**Task prompt**
Retype everything from the line that contains "made[ob].matrix_basis = m" down to the line that contains "carried.keyframe_insert(path, frame=frame(t))", inclusive, without altering or adding anything.
[start of Provided data]
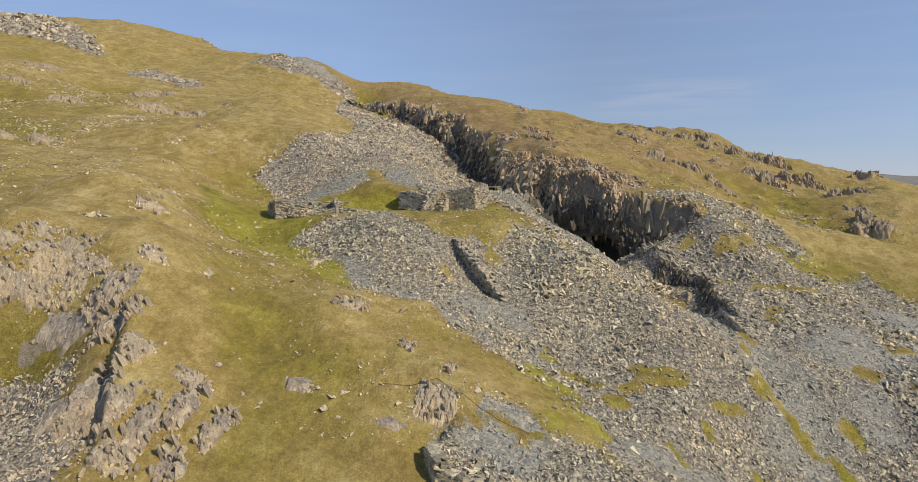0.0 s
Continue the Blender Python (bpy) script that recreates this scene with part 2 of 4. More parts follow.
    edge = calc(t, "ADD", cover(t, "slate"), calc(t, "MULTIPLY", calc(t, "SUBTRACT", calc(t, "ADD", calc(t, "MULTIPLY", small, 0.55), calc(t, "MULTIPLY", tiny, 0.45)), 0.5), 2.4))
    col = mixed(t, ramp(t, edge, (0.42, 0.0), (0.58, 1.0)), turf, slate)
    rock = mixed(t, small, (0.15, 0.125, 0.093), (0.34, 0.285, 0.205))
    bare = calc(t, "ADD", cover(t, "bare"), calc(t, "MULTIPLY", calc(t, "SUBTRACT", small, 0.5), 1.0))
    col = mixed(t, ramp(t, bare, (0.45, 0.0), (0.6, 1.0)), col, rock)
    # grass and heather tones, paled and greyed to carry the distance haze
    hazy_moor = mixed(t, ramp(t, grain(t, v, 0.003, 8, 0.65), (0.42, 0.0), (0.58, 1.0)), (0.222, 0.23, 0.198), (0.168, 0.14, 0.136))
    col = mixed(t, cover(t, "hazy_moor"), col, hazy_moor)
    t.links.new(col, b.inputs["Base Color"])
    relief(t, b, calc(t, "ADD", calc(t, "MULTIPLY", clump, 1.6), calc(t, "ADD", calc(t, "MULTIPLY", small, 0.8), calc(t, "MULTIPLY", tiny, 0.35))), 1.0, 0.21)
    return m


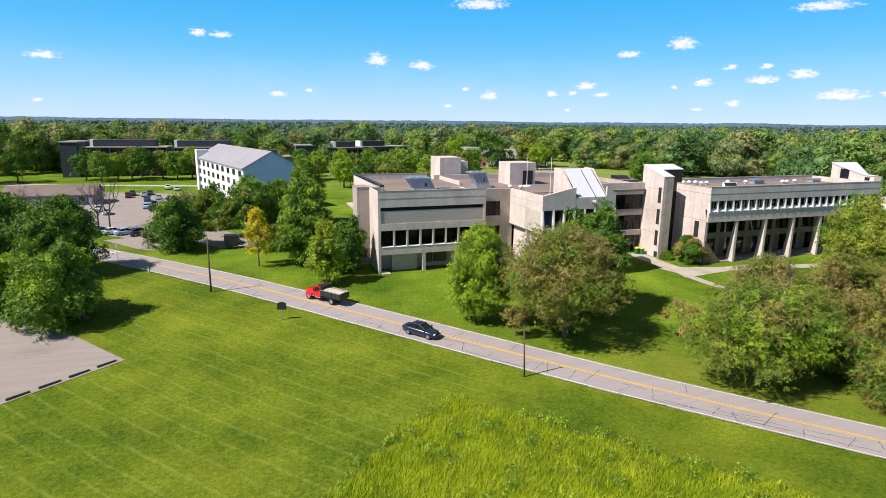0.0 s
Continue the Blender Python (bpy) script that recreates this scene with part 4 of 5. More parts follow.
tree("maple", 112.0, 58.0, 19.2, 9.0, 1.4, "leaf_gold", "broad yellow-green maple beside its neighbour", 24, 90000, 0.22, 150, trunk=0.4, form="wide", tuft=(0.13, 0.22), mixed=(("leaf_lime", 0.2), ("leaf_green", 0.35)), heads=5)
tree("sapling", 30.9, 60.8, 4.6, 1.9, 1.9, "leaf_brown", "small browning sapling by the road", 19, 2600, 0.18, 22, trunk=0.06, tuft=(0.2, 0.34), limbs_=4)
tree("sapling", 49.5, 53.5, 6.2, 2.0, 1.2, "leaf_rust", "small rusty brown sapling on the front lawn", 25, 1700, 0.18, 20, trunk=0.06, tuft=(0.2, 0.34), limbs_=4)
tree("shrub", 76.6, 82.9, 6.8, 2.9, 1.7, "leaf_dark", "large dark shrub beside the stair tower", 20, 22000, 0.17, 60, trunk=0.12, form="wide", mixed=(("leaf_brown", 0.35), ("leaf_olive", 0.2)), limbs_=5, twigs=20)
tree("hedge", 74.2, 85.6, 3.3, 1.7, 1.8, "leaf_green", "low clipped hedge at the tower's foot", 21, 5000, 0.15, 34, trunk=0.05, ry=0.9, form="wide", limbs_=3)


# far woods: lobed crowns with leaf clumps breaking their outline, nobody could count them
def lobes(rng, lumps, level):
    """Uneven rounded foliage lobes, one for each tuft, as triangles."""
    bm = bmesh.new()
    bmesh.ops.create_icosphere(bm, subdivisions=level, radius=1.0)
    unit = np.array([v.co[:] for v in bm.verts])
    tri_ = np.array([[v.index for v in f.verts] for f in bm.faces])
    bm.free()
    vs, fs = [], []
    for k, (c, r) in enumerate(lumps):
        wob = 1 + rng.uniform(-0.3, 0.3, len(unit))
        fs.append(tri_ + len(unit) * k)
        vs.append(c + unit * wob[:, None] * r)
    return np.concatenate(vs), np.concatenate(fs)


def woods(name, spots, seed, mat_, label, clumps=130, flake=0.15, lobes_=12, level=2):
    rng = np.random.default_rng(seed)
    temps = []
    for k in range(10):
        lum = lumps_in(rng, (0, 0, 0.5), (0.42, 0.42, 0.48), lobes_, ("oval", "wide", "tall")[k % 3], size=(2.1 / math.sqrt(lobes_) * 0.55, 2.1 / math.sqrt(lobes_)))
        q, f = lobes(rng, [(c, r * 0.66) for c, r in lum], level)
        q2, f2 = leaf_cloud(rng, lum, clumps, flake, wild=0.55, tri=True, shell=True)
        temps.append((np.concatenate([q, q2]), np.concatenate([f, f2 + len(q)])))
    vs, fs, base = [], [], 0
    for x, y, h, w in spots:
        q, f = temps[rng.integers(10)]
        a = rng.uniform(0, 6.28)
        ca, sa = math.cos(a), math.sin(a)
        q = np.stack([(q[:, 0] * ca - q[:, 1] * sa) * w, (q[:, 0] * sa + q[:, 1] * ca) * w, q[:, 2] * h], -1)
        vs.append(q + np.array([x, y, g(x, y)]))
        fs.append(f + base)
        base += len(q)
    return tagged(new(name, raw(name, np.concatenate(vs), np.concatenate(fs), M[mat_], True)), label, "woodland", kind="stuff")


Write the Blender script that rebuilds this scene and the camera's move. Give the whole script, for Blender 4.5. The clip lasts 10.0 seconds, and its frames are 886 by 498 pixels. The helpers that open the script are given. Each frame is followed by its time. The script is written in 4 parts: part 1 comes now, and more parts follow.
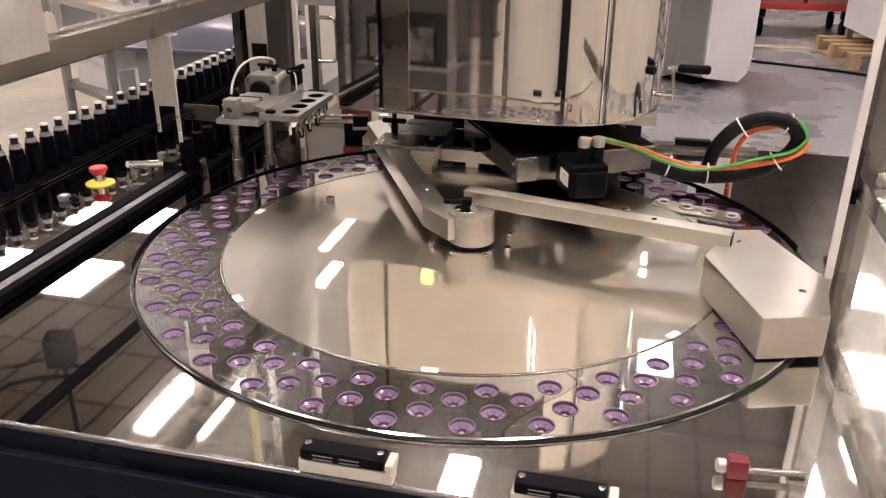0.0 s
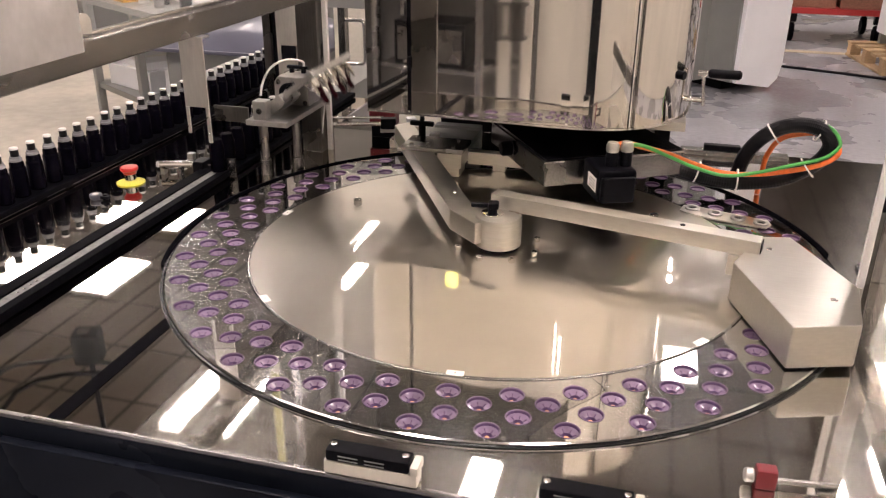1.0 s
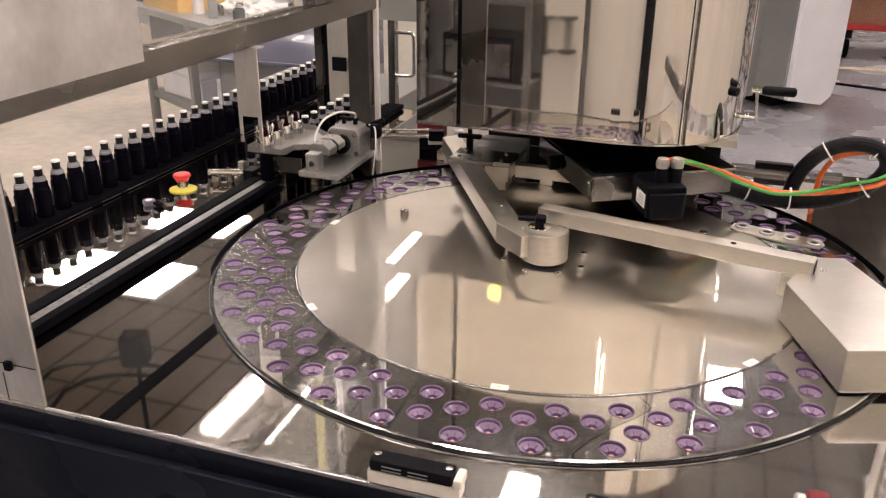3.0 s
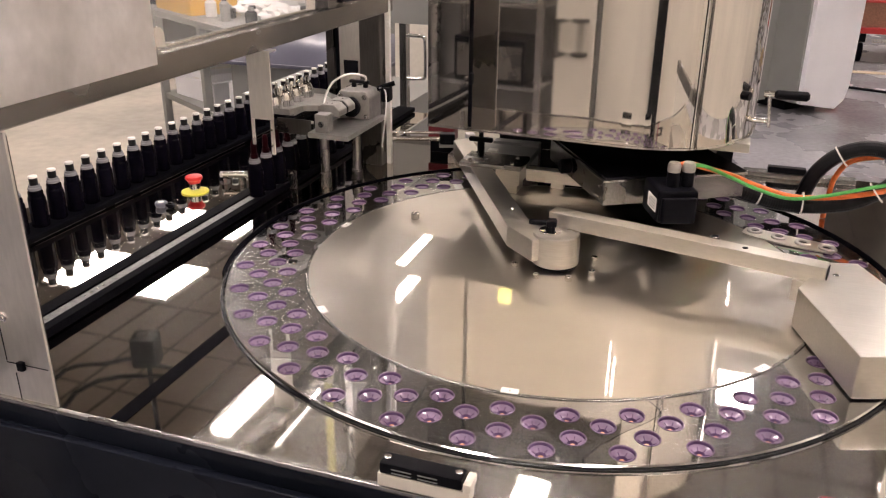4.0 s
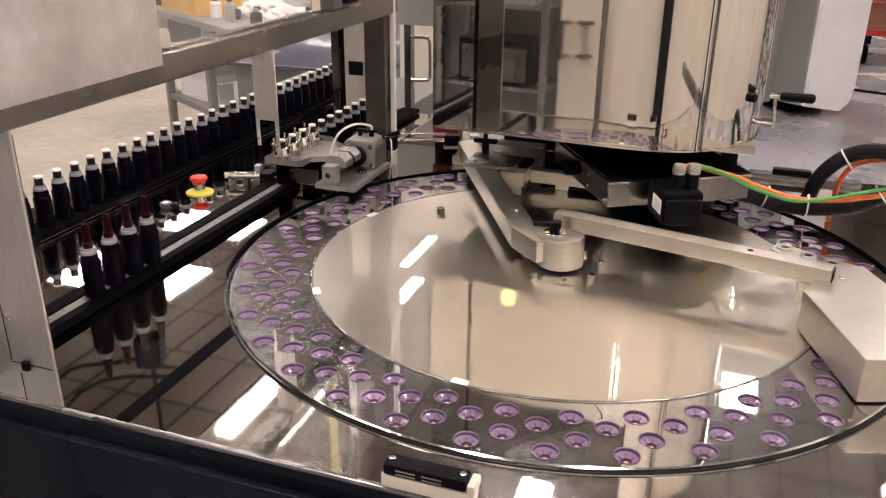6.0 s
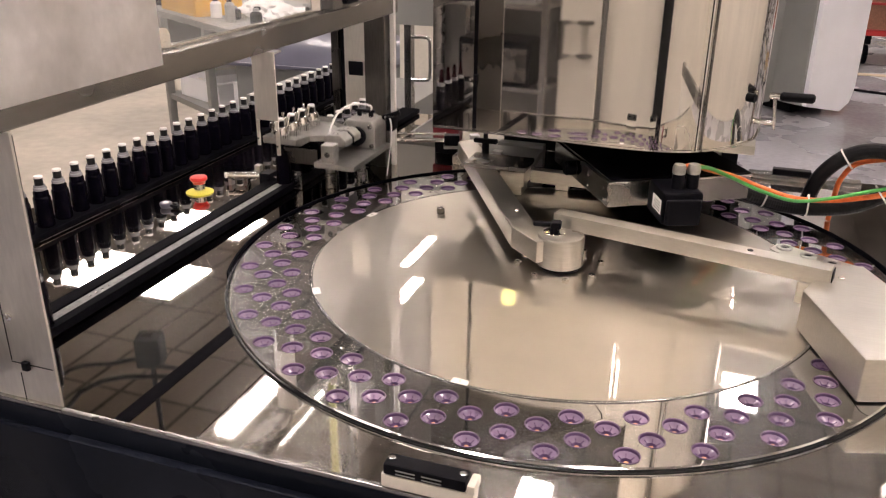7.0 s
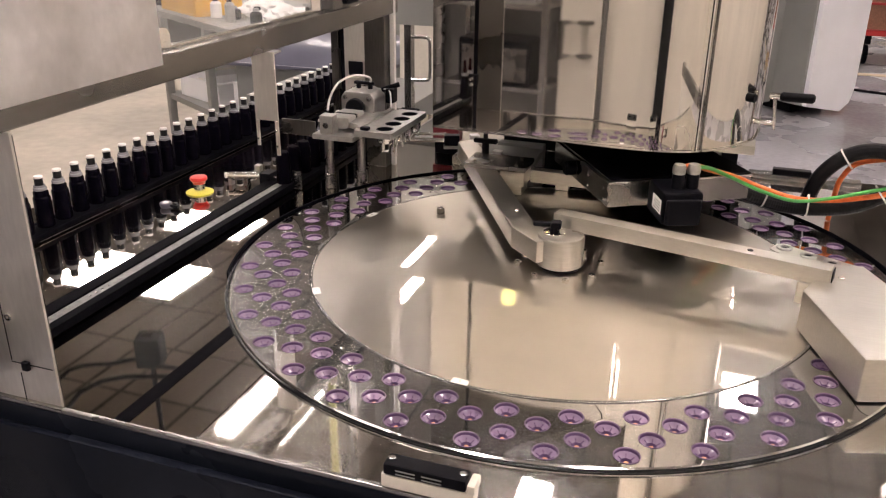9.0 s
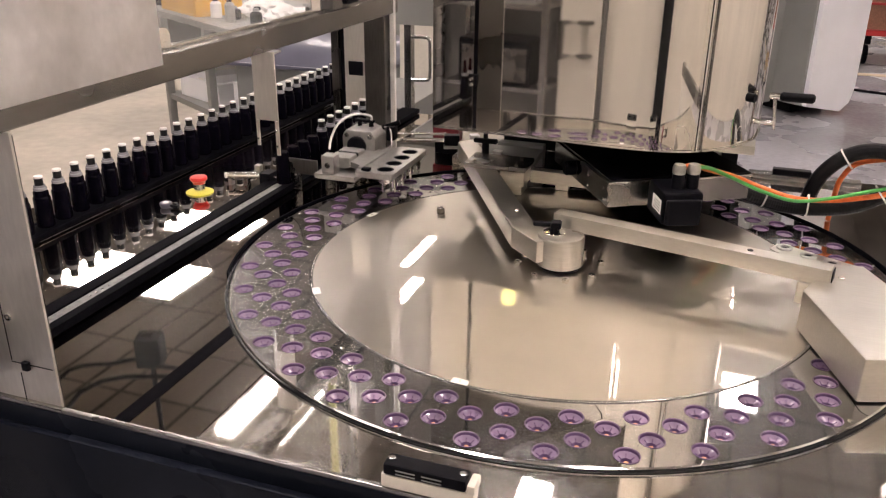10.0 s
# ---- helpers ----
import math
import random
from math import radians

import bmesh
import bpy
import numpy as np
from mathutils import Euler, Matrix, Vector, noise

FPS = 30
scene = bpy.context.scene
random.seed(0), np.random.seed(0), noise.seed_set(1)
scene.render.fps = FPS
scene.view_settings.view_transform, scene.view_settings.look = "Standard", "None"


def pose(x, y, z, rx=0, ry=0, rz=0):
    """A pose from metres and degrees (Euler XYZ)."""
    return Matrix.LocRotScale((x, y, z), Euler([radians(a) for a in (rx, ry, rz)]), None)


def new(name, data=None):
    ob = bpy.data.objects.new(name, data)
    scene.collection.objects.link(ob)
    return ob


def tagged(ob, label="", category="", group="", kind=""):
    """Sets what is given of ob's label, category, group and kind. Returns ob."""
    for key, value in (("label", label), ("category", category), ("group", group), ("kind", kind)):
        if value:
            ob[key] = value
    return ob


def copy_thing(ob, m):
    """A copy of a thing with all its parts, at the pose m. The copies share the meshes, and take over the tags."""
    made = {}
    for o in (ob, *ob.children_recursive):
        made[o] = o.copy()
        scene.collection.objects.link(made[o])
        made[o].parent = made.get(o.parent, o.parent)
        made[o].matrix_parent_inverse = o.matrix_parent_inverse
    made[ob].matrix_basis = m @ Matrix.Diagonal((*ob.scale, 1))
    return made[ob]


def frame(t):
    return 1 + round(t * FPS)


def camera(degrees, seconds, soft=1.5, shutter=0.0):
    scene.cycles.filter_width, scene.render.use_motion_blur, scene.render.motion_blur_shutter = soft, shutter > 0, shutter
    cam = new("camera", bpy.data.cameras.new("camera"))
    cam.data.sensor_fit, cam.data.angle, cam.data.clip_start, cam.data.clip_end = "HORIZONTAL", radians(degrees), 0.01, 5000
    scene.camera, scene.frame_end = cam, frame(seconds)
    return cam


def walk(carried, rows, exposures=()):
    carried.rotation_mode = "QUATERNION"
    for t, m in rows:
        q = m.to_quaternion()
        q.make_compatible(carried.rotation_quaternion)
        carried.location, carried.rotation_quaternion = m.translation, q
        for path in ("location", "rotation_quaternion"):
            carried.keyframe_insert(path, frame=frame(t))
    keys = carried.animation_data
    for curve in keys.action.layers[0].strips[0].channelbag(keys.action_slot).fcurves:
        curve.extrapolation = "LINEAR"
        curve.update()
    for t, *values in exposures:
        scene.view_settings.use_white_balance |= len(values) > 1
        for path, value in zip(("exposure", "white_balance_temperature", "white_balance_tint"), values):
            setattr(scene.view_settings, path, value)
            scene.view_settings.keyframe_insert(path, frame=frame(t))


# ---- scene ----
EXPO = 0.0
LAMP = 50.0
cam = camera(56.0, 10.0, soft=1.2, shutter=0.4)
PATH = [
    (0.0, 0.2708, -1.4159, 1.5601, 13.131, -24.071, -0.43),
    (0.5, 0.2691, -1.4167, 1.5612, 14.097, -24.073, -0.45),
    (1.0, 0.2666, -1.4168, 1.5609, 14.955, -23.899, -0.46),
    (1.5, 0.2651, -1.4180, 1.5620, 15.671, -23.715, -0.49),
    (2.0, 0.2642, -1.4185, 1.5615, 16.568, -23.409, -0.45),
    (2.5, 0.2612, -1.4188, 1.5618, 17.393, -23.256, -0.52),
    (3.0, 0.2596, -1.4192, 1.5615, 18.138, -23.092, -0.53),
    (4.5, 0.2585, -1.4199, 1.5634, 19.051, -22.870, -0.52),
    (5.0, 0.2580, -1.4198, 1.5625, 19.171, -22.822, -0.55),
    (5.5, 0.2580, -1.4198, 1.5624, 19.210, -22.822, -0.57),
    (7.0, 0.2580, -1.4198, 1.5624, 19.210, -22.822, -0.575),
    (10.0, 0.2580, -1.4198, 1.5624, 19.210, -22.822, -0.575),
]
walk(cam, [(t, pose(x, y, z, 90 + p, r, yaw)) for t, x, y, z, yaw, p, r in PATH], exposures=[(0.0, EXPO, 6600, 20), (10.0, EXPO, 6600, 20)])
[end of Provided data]
**Exercise solution**
    made[ob].matrix_basis = m @ Matrix.Diagonal((*ob.scale, 1))
    return made[ob]


def frame(t):
    return 1 + round(t * FPS)


def camera(degrees, seconds, soft=1.5, shutter=0.0):
    scene.cycles.filter_width, scene.render.use_motion_blur, scene.render.motion_blur_shutter = soft, shutter > 0, shutter
    cam = new("camera", bpy.data.cameras.new("camera"))
    cam.data.sensor_fit, cam.data.angle, cam.data.clip_start, cam.data.clip_end = "HORIZONTAL", radians(degrees), 0.01, 5000
    scene.camera, scene.frame_end = cam, frame(seconds)
    return cam


def walk(carried, rows, exposures=()):
    carried.rotation_mode = "QUATERNION"
    for t, m in rows:
        q = m.to_quaternion()
        q.make_compatible(carried.rotation_quaternion)
        carried.location, carried.rotation_quaternion = m.translation, q
        for path in ("location", "rotation_quaternion"):
            carried.keyframe_insert(path, frame=frame(t))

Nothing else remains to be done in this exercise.